Distinguished Speaker Series: Curt Bailey, Related Midwest

Curt Bailey, president for Related Midwest, was the presenter at CFA Society Chicago’s last Distinguished Speaker Series luncheon on November 20th. Related is one of the nation’s largest property development firms and Bailey’s talk introduced the firm and gave an overview of Chicago’s property market.  “We create and transform neighborhoods in Chicago,” he said, “[and] place-making is critically important to us.”

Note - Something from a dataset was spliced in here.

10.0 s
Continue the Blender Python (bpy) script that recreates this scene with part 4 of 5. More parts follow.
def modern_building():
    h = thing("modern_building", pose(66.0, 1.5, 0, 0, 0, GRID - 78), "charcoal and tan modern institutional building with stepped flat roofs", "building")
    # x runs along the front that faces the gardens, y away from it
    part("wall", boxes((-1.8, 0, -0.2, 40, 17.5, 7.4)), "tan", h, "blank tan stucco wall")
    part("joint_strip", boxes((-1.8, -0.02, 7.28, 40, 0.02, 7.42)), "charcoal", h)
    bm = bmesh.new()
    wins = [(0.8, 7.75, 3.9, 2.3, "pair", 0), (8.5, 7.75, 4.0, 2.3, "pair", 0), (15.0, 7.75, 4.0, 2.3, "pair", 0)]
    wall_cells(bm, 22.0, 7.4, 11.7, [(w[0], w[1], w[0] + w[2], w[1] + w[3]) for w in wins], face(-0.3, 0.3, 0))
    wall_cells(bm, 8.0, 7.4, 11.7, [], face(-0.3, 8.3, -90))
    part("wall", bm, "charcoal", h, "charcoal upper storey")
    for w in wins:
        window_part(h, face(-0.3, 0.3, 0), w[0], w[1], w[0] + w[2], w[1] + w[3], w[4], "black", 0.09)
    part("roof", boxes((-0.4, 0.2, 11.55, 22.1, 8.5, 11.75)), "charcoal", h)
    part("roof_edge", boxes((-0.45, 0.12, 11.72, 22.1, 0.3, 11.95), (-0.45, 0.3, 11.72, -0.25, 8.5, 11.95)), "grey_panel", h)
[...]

Related builds globally and has lately been focused on the New York and London markets. Bailey spoke about Hudson Yards (“Live, Shop, Work & Dine in New York”), the firm’s latest mega development in New York City. Facebook is among its major tenants, leasing 1.5 million square feet of the $18 billion project. Related also recently completed a property development in Kings Cross, London (where Google and Facebook are also tenants). Bailey also mentioned the Time Warner headquarters in New York, where Time Warner profited about $1 billion from a real estate transaction.

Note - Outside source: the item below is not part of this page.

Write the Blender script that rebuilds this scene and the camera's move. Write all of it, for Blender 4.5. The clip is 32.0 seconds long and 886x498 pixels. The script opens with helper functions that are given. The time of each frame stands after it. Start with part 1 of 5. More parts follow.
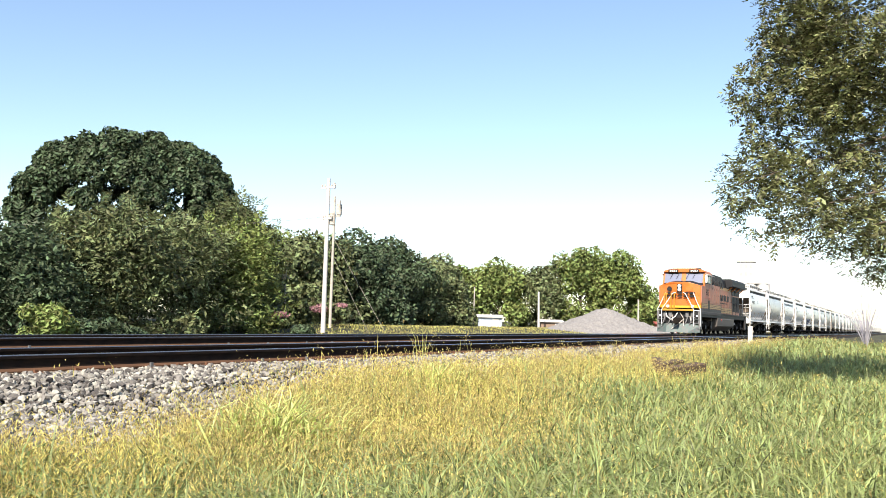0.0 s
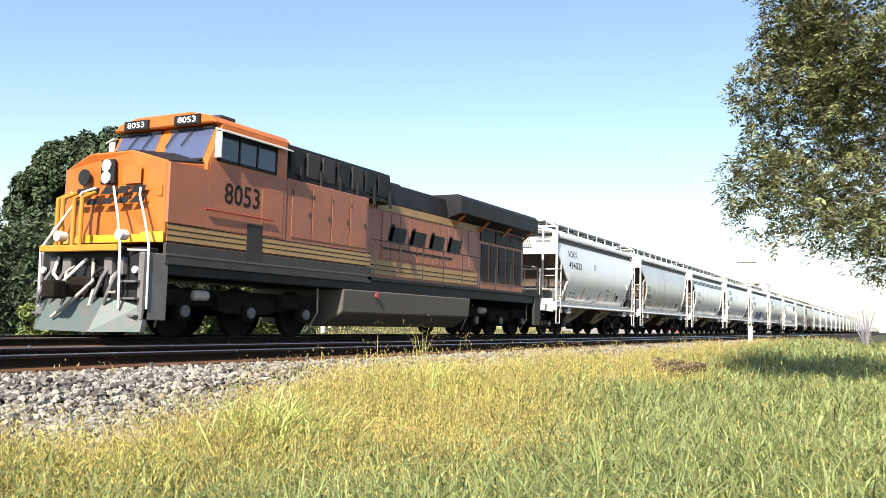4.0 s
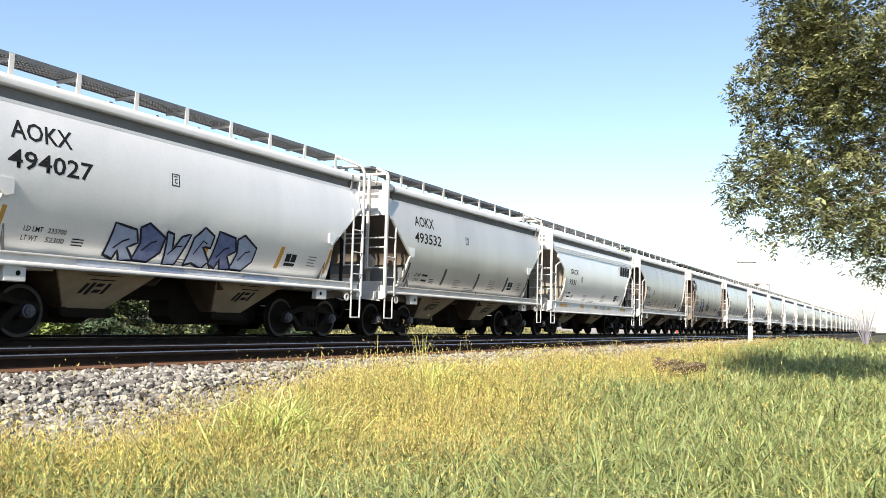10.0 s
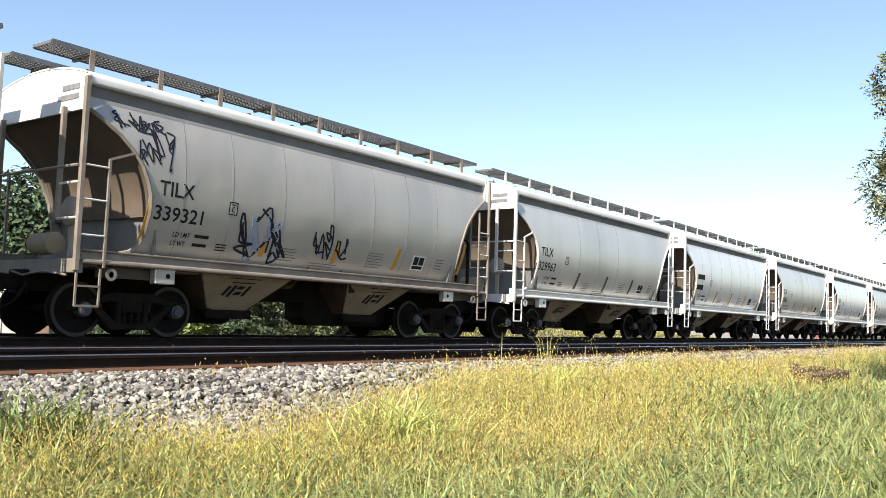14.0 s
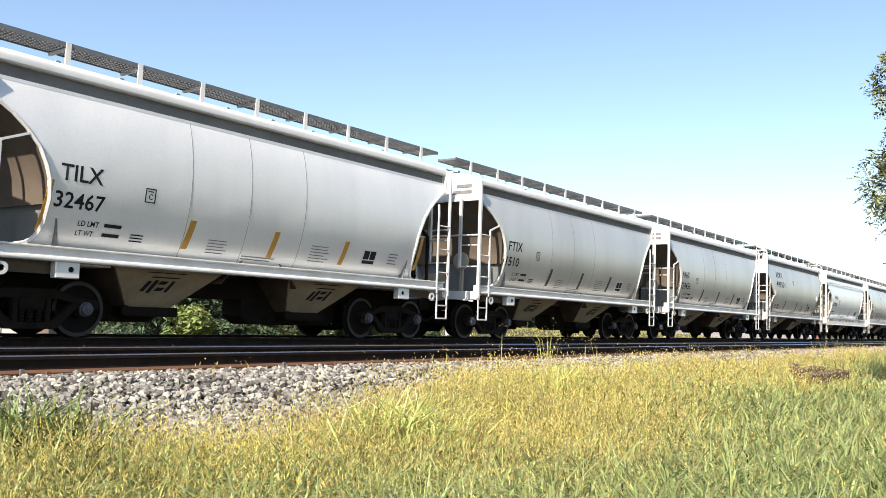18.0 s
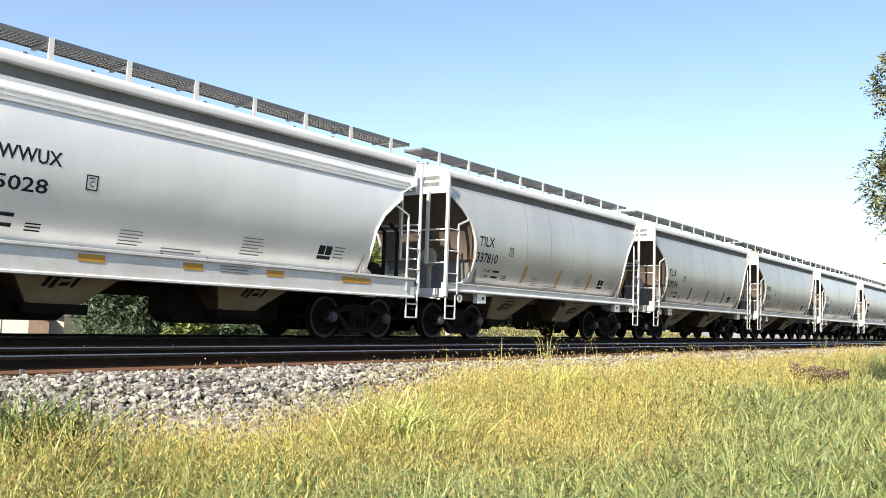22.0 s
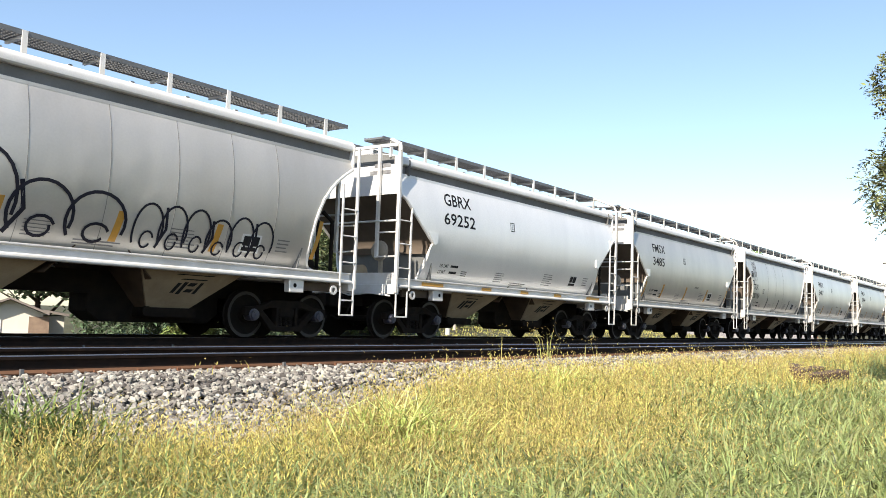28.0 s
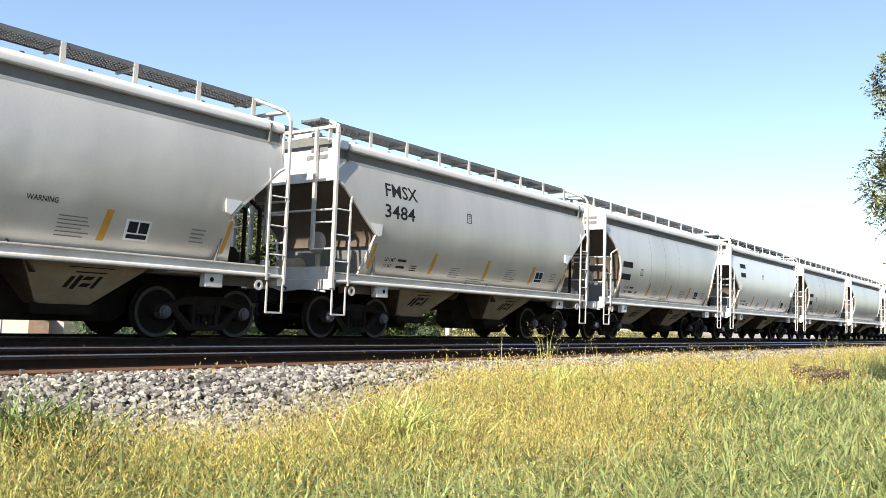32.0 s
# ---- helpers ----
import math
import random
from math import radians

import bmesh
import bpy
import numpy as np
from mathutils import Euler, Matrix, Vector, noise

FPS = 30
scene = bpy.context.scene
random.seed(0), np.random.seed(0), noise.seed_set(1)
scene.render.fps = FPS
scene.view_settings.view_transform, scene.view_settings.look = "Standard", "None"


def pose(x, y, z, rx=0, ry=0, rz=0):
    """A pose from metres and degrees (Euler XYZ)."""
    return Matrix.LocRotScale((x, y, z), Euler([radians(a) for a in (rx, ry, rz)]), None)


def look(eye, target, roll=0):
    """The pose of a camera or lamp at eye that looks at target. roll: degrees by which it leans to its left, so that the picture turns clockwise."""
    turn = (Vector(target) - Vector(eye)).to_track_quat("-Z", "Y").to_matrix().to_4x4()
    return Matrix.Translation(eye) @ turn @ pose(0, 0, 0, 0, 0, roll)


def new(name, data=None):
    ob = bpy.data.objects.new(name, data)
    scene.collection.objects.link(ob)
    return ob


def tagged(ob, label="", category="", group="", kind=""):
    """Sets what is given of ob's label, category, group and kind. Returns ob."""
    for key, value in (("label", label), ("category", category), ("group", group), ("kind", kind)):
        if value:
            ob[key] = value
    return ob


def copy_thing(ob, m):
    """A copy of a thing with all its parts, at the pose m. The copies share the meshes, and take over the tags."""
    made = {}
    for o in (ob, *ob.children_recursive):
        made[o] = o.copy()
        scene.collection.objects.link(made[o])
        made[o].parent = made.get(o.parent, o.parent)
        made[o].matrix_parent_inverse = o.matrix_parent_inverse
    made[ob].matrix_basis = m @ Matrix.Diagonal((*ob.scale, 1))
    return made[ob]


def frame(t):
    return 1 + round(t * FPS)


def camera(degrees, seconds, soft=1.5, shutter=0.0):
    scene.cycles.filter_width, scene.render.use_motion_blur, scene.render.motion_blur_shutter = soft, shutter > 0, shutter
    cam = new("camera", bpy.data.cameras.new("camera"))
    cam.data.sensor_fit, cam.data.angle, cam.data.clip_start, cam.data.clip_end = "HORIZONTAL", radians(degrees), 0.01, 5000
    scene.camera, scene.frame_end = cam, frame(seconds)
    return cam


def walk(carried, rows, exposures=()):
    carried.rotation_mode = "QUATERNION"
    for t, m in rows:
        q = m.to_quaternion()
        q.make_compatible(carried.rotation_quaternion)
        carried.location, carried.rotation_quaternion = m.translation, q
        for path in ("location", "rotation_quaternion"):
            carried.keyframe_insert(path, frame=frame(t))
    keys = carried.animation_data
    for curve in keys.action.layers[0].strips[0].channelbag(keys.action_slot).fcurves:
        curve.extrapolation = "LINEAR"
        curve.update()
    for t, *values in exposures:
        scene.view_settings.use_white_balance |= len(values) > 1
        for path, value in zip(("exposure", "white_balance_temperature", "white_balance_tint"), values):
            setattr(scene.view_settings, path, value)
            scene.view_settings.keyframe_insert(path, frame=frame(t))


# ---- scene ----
# ---------------------------------------------------------------- camera
# x runs along the track, y across it, z up; the railhead is z = 0.
EYE = Vector((0.0, 0.0, 0.503))


def aim(yaw, pitch, roll):
    a, b = radians(yaw), radians(pitch)
    way = Vector((math.cos(a) * math.cos(b), math.sin(a) * math.cos(b), math.sin(b)))
    return look(EYE, EYE + way * 10, roll)


cam = camera(54.632, 32.0, soft=0.5)
walk(cam, [
    (0, aim(28.238, 4.727, 1.625)),
    (10.0, aim(28.241, 4.728, 1.62)),
    (10.2, aim(28.26, 4.735, 1.625)),
    (10.5, aim(28.452, 4.773, 1.65)),
    (11.0, aim(29.157, 4.841, 1.687)),
    (11.5, aim(30.978, 4.816, 1.755)),
    (12.0, aim(33.401, 4.753, 1.869)),
    (12.5, aim(34.467, 4.74, 1.888)),
    (13.0, aim(36.158, 4.701, 1.924)),
    (13.5, aim(36.654, 4.694, 1.96)),
    (14.0, aim(36.51, 4.642, 1.958)),
    (14.5, aim(36.508, 4.642, 1.958)),
    (32.0, aim(36.507, 4.642, 1.959)),
], exposures=((0, 0.87, 7030, 11), (32, 0.87, 7030, 11)))

# ---------------------------------------------------------------- light
SUN = Vector((-0.775, -0.15, 0.615)).normalized()
world = bpy.data.worlds.new("world")
scene.world = world
world.use_nodes = True
wn = world.node_tree
sky = wn.nodes.new("ShaderNodeTexSky")
sky.sky_type = "NISHITA"
sky.sun_disc = False
sky.sun_elevation = math.asin(SUN.z)
sky.sun_rotation = math.atan2(SUN.x, SUN.y)
sky.air_density = 1.0
sky.dust_density = 0.55
sky.ozone_density = 2.6
wn.nodes["Background"].inputs["Strength"].default_value = 0.13
wn.links.new(sky.outputs[0], wn.nodes["Background"].inputs["Color"])
lamp = bpy.data.lights.new("sun", "SUN")
lamp.energy, lamp.angle, lamp.color = 5.8, radians(0.53), (1.0, 0.95, 0.87)
sun = new("sun", lamp)
sun.matrix_world = look(SUN * 200, (0, 0, 0))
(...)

Bailey then gave a tour of Related’s recent developments in Chicago. The Park Tower at 800 N Michigan is one of them, as is One Eleven and 500 N Lake Shore Drive. They are doing a landmark building in the West Loop called One Bennett Park, as well as 340 on the Park. They also have a proposed building at the former Chicago Spire site at 400 N Lake Shore Drive, and another at 725 W Randolph that will feature an Equinox gym and a few other amenities. Bailey said that figuring out what kinds of amenities residents will demand is often a challenge, citing examples of movie rooms being less successful and gyms being more desirable.

Related is a leader in 80/20 developments, where 80% of a building is rented at market rate, and 20% is reserved for affordable housing. Their development at 900 W Randolph will be among the first 80/20 buildings built since Presidential Towers in the West Loop. Related is also working on an affordable housing project at the former Lathrop Homes site at Diversey and Damen.

Their flagship development is called The 78, which is a play on the 77 neighborhoods for which Chicago is famous. The 78, a proposed project in the South Loop between Roosevelt and Cermak, may go down as one of the largest developments in Chicago history. Among its potential tenants includes a new tech center from University of Illinois that will seek to offer a tech hub for recent grads and researchers that will keep technologists in Illinois after graduating. One unique aspect of the development is that it will feature an all-timber building, which was recently approved by the Chicago Fire Department. The development will create 30,000-40,000 construction jobs and hundreds of millions in tax revenue.

One audience member asked Bailey about how Chicago’s difficult financial picture factors into their development plans. Bailey responded that he “vacillate[s] between optimism and total fear on a near hourly basis.” Chicago is still a competitive destination for recent college graduates given the lower cost of living versus New York, San Francisco, Boston or Los Angeles, and those types of young professionals Related seeks to attract don’t seem to be bothered by Chicago’s ongoing pension crisis. Despite the city’s financial problems, “it’s still going to be cheaper for companies to hire smart workers in Chicago than in New York or Boston,” Bailey said. This labor competitiveness gives him some comfort, despite challenging times for the city and state.

Another question came regarding the possible effect of WeWork’s troubles on the Chicago real estate industry. Bailey said that they lease just 1 million of a total 140 million square feet of office space in Chicago, so the effect of their stumbles on the market will likely be muted. He does believe that the co-working trend is here to stay and has seen companies request this in many developments. He noted that Regus had already been doing what We Work is offering for many years and had several difficulties and reorganizations during financial downturns, which made him somewhat dubious of the WeWork model in the first place.